James E. Stewart


James E. Stewart was a nineteenth-century American politician from Virginia.

Early and family life

Stewart was born in Berkeley County, Virginia in 1804. He graduated from Washington and Jefferson College further along the National Road in Washington, Pennsylvania, then studied law in Baltimore, Maryland.

Career

After admission to the bar, Stewart practiced law in various counties in what later became known as the Eastern Panhandle of West Virginia.
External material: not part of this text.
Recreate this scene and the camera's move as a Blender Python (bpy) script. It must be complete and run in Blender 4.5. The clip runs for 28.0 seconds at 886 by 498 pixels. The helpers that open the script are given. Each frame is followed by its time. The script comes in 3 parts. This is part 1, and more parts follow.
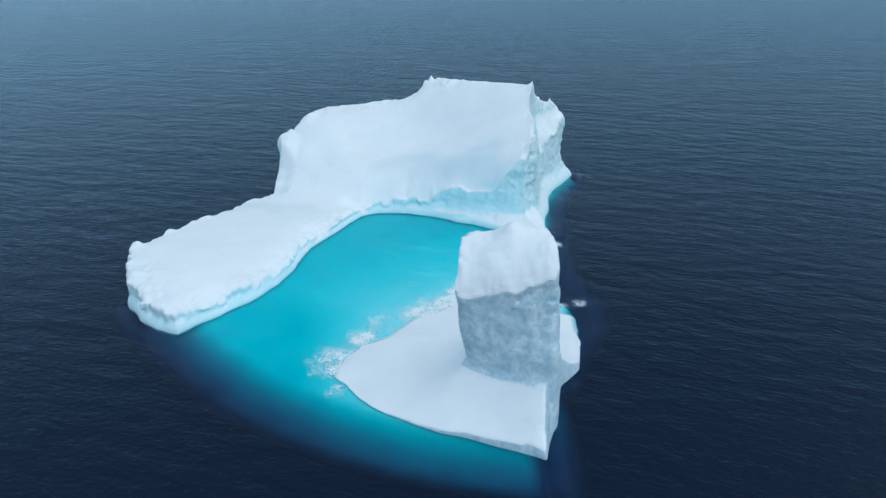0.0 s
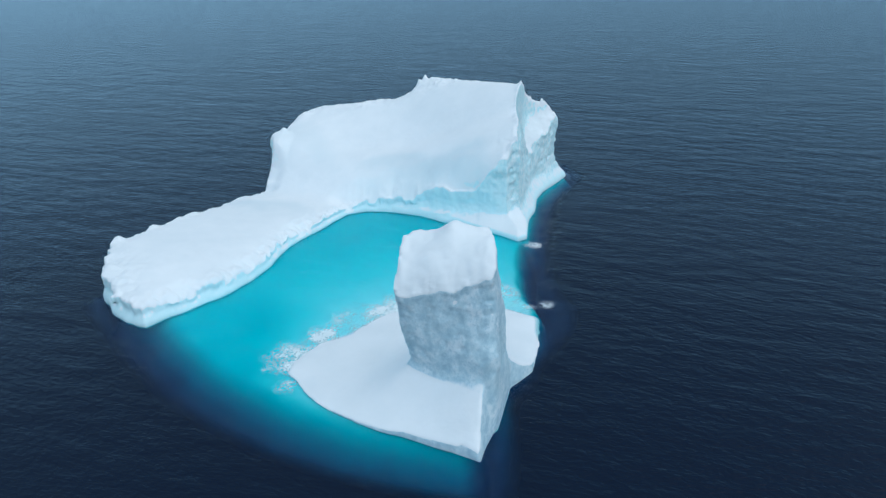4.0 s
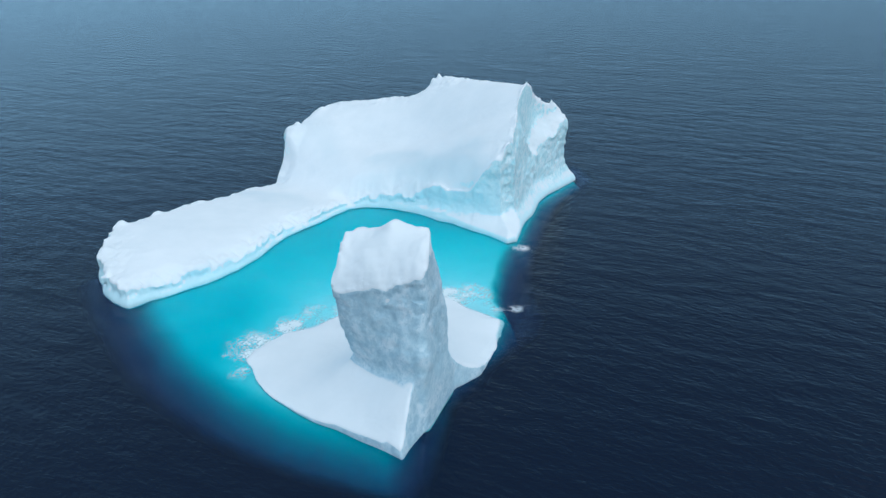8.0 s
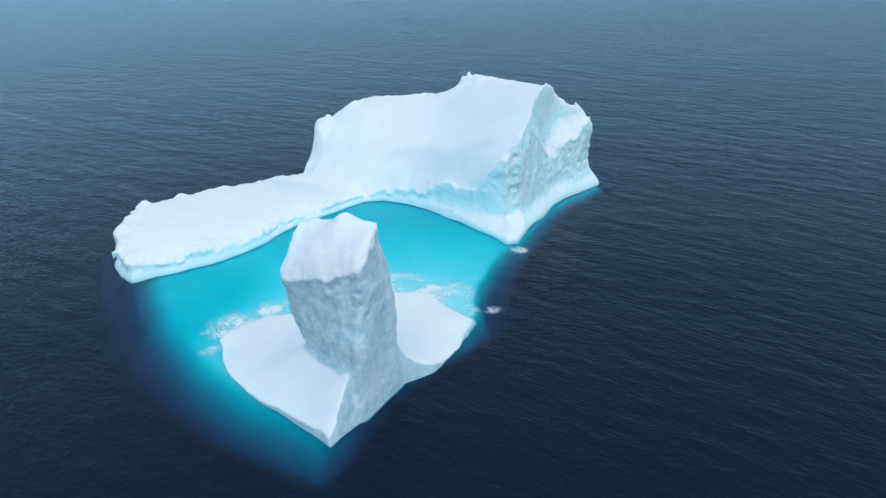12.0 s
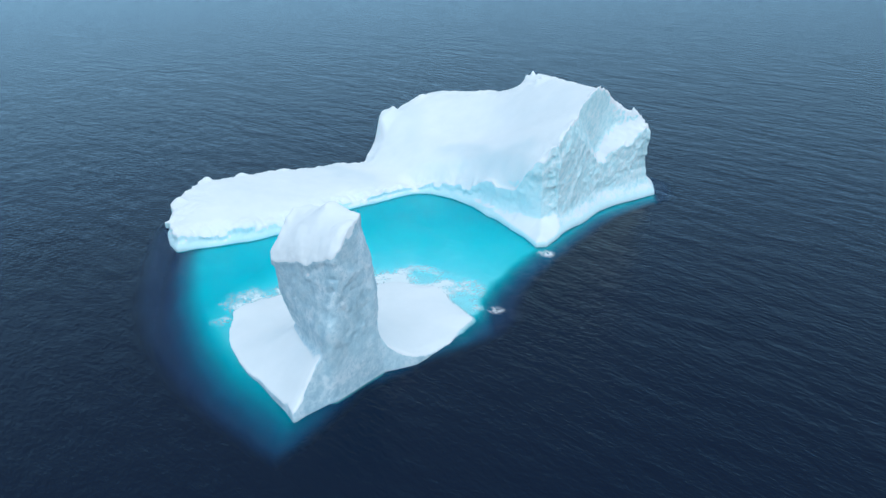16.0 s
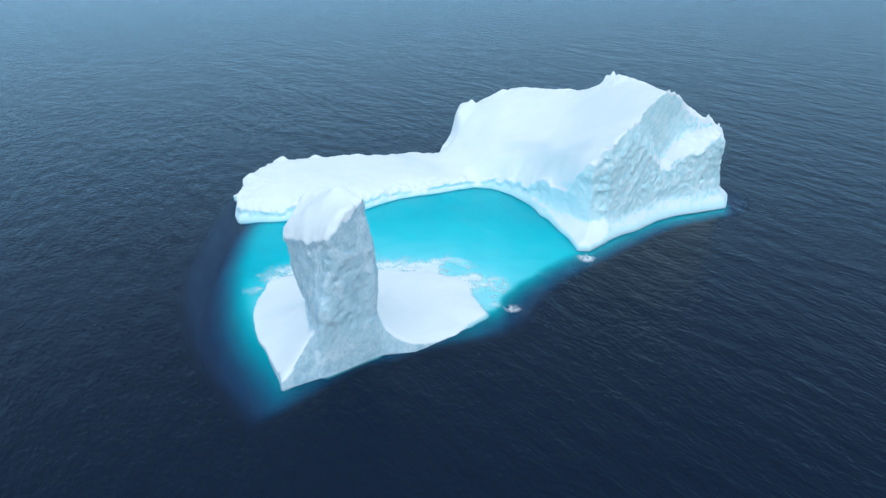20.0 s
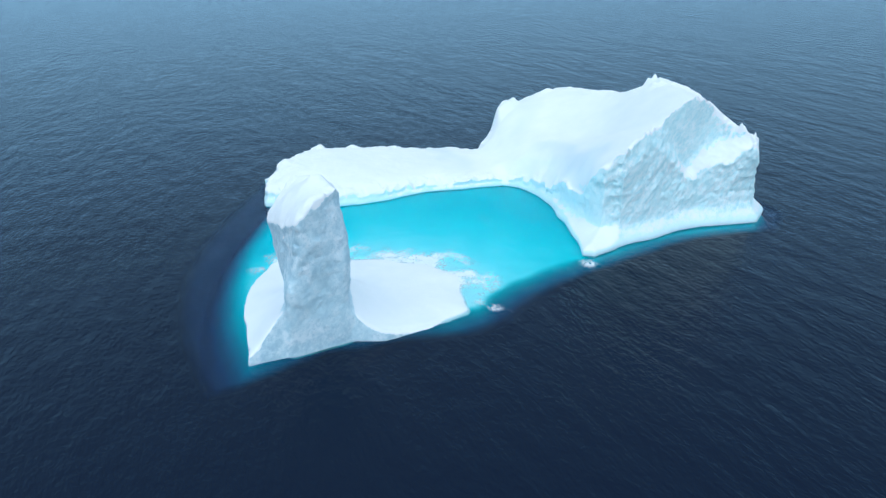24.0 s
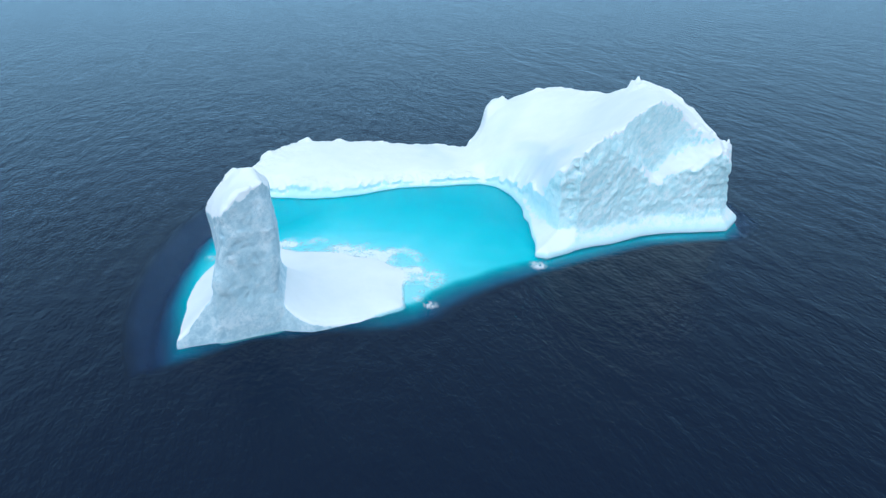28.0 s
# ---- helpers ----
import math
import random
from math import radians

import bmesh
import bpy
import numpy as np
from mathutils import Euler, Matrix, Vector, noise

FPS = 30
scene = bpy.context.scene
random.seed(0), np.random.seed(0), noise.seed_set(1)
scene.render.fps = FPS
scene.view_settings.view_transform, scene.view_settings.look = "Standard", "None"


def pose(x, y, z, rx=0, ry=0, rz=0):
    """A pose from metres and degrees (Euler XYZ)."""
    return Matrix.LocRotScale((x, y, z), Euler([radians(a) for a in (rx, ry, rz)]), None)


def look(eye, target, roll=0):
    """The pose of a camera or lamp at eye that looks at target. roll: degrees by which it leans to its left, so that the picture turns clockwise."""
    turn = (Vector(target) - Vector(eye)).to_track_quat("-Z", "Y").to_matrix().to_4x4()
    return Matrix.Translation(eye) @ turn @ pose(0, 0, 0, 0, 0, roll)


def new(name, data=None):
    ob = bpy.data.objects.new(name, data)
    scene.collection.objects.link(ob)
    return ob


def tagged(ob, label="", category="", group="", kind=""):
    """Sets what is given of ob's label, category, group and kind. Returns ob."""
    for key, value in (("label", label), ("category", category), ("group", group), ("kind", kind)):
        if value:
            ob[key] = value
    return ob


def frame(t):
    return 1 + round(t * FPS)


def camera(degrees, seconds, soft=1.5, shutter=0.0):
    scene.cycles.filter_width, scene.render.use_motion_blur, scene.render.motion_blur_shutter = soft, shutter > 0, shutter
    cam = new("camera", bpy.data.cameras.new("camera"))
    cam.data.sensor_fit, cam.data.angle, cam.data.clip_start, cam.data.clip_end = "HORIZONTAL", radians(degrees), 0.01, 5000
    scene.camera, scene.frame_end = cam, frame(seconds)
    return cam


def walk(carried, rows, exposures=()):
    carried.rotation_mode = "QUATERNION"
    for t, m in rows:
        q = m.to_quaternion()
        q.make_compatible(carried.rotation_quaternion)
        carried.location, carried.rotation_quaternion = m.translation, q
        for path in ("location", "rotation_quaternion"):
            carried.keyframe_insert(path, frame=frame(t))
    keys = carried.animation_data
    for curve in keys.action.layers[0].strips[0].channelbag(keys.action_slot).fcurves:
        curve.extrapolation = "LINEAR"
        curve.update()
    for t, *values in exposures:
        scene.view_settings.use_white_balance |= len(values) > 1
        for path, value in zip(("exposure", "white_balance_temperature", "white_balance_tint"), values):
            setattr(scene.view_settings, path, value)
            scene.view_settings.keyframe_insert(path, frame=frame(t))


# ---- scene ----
cam = camera(63.0, 28.0, soft=1.3)
PATH = [
    (0, (5.867, -1.368, 66.449), (5.7, 0.441, 65.612), -1.1),
    (0.5, (7.199, -1.113, 66.176), (7.019, 0.695, 65.342), -1.3),
    (1, (8.591, -0.958, 66.202), (8.402, 0.85, 65.367), -1.4),
    (1.5, (10.392, -0.768, 66.06), (10.187, 1.039, 65.227), -1.6),
    (2, (12.066, -0.408, 65.911), (11.844, 1.397, 65.079), -1.7),
    (2.5, (13.886, -0.233, 65.784), (13.649, 1.57, 64.953), -1.8),
    (3, (15.886, -0.012, 65.715), (15.634, 1.79, 64.884), -1.8),
    (3.5, (17.935, 0.295, 65.685), (17.667, 2.094, 64.853), -1.8),
    (5.5, (26.39, 1.428, 65.652), (26.04, 3.213, 64.82), -1.8),
    (6, (28.778, 1.833, 65.639), (28.401, 3.612, 64.807), -1.8),
    (6.5, (31.198, 2.35, 65.594), (30.796, 4.124, 64.762), -1.8),
    (7, (33.565, 2.878, 65.687), (33.14, 4.645, 64.854), -1.8),
    (7.5, (35.979, 3.231, 65.759), (35.527, 4.992, 64.925), -1.8),
    (8, (38.404, 3.843, 65.657), (37.921, 5.596, 64.824), -1.7),
    (8.5, (40.975, 4.396, 65.637), (40.46, 6.139, 64.803), -1.7),
    (9, (43.437, 5.028, 65.561), (42.892, 6.763, 64.728), -1.7),
    (9.5, (45.921, 5.697, 65.515), (45.346, 7.422, 64.682), -1.6),
    (10, (48.299, 6.346, 65.558), (47.696, 8.061, 64.725), -1.5),
    (10.5, (50.836, 7.096, 65.509), (50.202, 8.8, 64.676), -1.6),
    (11, (53.251, 7.893, 65.505), (52.588, 9.586, 64.672), -1.5),
    (11.5, (55.942, 8.87, 65.583), (55.245, 10.549, 64.749), -1.5),
    (12, (58.408, 9.852, 65.51), (57.68, 11.518, 64.676), -1.5),
    (12.5, (60.816, 10.809, 65.565), (60.059, 12.462, 64.731), -1.4),
    (14.5, (70.558, 15.008, 65.724), (69.653, 16.583, 64.887), -1.3),
    (15, (72.885, 16.215, 65.684), (71.941, 17.767, 64.847), -1.1),
    (15.5, (75.101, 17.409, 65.708), (74.117, 18.935, 64.87), -1.1),
    (16, (77.547, 18.706, 65.911), (76.52, 20.203, 65.071), -1.0),
    (16.5, (79.821, 20.149, 65.887), (78.753, 21.616, 65.045), -1.0),
    (17, (81.942, 21.47, 65.714), (80.835, 22.908, 64.873), -0.9),
    (17.5, (84.201, 23.051, 65.668), (83.054, 24.457, 64.827), -0.8),
    (18, (86.297, 24.417, 65.727), (85.113, 25.791, 64.884), -0.8),
    (18.5, (88.403, 26.055, 65.679), (87.182, 27.395, 64.836), -0.7),
    (19, (90.557, 27.666, 65.681), (89.3, 28.974, 64.837), -0.7),
    (19.5, (92.6, 29.351, 65.778), (91.312, 30.627, 64.932), -0.7),
    (20, (94.668, 31.132, 65.825), (93.355, 32.379, 64.978), -0.7),
    (20.5, (96.489, 32.773, 65.78), (95.15, 33.994, 64.932), -0.7),
    (21, (98.507, 34.829, 65.858), (97.142, 36.02, 65.008), -0.6),
    (21.5, (100.321, 36.704, 65.911), (98.936, 37.869, 65.059), -0.7),
    (23.5, (107.5, 44.645, 66.135), (106.03, 45.697, 65.279), -0.6),
    (24, (109.263, 46.736, 66.211), (107.772, 47.757, 65.354), -0.5),
    (24.5, (110.68, 48.823, 66.261), (109.172, 49.816, 65.402), -0.5),
    (25, (112.434, 50.976, 66.367), (110.906, 51.938, 65.507), -0.5),
    (25.5, (114.196, 53.034, 66.355), (112.65, 53.966, 65.495), -0.5),
    (26, (115.916, 55.499, 66.603), (114.353, 56.401, 65.741), -0.6),
    (26.5, (117.61, 57.882, 66.716), (116.038, 58.766, 65.852), -0.6),
    (27, (119.114, 60.234, 66.988), (117.542, 61.114, 66.12), -0.6),
    (27.5, (120.669, 62.229, 67.21), (119.099, 63.109, 66.339), -0.5),
    (28, (122.189, 64.879, 67.358), (120.617, 65.757, 66.487), -0.3),
]
walk(cam, [(t, look(eye, target, roll)) for t, eye, target, roll in PATH], [(0, -0.2, 5950, 5), (8, -0.1, 5950, 5), (17, 0.08, 5950, 5), (28, 0.2, 5850, 5)])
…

Berkeley County voters elected Stewart as one of their representatives In the Virginia House of Delegates in 1847. He served alongside veteran Thomas Brown, but in 1848 voters instead elected veteran lawyer-delegate Charles J. Faulkner and William L. Boak.
In 1850, voters in Frederick, Hampshire and Morgan counties elected Stewart as one of their four delegates to the Virginia Constitutional Convention of 1850. He served alongside veteran Thomas Sloan, Richard E. Byrd and Charles Blue.
Following a two year stint as editor of the Martinsburg Virginia Gazette, Stewart held a job in the Federal Government in Washington, DC until the outbreak of the American Civil War.
During the American Civil War in 1863, Stewart relocated to Page County, Virginia. There he published the weekly Page Courier in 1870, He was elected a county judge in 1873, and he held the position for many years.

Death

James E. Stewart died in Virginia on July 18, 1890.